COLORADO SPRINGS, Colo. (KRDO) -- After two new gun measures were signed into law on Monday, Colorado lawmakers are considering at least one more this month.
Colorado House Bill 21-1255, which passed in the House Judiciary Committee last week, aims to strengthen an existing 2013 law to keep guns out of the hands of domestic abusers.
"We have a lot of concern right now that domestic violence incidents and deaths are rising. It did rise in 2019 and there’s a lot of anecdotal data about 2020, things might get worse," Colorado Attorney General Phil Weiser said, who chairs the Domestic Violence Fatality Review Board.

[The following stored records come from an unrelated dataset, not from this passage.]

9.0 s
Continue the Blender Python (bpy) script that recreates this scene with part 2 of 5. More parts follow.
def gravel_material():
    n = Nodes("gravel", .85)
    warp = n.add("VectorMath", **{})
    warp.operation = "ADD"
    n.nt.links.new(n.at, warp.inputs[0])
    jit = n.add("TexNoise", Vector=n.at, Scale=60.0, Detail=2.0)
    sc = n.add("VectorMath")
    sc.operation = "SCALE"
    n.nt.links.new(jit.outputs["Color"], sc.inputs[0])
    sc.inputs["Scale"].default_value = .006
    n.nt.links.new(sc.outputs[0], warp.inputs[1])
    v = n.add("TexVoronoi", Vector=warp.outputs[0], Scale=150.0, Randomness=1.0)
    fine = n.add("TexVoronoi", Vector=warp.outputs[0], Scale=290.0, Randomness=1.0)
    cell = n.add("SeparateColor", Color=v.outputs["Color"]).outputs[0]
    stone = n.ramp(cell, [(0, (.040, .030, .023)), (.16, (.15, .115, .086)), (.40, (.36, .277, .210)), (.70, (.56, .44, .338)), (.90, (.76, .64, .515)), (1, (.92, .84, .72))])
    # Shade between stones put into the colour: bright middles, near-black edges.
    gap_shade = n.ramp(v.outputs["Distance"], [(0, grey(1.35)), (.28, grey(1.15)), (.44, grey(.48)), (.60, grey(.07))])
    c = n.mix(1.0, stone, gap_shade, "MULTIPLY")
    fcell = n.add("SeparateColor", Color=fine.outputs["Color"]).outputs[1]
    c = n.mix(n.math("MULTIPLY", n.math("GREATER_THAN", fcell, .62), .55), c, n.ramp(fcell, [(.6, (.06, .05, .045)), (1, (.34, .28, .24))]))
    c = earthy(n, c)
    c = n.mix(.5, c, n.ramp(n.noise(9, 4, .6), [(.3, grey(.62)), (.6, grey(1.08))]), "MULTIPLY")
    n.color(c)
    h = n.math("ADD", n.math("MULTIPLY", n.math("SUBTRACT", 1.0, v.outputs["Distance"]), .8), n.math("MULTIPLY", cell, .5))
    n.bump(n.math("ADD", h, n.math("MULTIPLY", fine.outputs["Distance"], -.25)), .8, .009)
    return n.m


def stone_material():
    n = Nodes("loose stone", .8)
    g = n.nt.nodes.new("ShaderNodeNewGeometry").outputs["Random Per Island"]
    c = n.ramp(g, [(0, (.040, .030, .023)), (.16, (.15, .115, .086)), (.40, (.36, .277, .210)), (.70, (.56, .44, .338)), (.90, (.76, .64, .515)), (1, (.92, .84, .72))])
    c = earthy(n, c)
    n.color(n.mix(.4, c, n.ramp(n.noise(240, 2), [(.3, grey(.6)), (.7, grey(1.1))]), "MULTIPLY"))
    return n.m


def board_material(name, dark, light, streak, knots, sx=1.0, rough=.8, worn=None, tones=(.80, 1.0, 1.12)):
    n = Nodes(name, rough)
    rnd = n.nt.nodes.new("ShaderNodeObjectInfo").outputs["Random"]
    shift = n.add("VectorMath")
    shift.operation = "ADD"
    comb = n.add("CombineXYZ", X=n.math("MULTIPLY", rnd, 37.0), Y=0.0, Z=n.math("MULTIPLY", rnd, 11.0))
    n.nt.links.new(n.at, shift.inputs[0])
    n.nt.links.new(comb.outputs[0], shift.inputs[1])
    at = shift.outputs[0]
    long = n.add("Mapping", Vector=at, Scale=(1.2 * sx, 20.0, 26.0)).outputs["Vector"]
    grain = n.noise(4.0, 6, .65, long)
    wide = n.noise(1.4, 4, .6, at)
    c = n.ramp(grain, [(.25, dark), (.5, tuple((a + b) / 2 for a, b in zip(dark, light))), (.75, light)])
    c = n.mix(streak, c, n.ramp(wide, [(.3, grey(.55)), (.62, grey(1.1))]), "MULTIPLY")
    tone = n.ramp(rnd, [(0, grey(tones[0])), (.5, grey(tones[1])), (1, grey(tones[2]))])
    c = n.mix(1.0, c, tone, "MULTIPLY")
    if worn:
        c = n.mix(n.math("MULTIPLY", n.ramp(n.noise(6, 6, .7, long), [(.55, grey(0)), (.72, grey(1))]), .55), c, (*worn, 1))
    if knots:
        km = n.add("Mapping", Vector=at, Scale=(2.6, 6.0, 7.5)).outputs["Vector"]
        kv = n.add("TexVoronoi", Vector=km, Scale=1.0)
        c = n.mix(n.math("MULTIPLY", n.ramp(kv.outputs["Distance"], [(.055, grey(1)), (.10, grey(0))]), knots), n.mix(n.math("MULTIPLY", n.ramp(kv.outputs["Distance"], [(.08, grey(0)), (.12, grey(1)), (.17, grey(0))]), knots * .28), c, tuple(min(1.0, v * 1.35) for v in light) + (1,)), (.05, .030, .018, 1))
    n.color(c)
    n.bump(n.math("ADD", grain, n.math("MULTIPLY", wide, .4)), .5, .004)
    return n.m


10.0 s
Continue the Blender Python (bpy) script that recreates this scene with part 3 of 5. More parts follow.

According to a report conducted by the state's Domestic Violence Fatality Review Board, at least 70 people died in 2019 from domestic violence incidents, up from 43 in 2018. Of those deaths, gunshot wounds accounted for nearly two-thirds of them. The report also cited El Paso County as having the third highest rate of fatal domestic violence related incidents Colorado, with 8.3%.
"The current system we have for relinquishment of firearms is ineffective. There's not enough oversight to ensure the firearm is actually relinquished," Weiser said.
The bill would strengthen the existing system, by clarifying how and when Coloradans who have a protection order issued against them must surrender their guns. Weiser said the legislation would also close a loophole that excludes unmarried couples.
"Of course as we know, domestic violence isn't only between people who are actually married. A couple could be living together, not married, but domestic violence could absolutely be taking a toll and could be threatening someone's life."
Colorado Springs Rep. Terri Carver, who has sponsored several domestic violence measures of her own, said to KRDO in a statement, "I support the goal of HB21-1255, to increase compliance with current law that domestic abusers subject to a civil protection order must relinquish their firearms while the protection order is in effect."
"Unfortunately, the HB21-1255 legal process has serious constitutional flaws involving due process and the 5th Amendment. I will work with the bill sponsors to address these issues when the bill comes to the House floor--we need a strong legal process to protect domestic violence victims and to enforce civil protection orders," Carver said.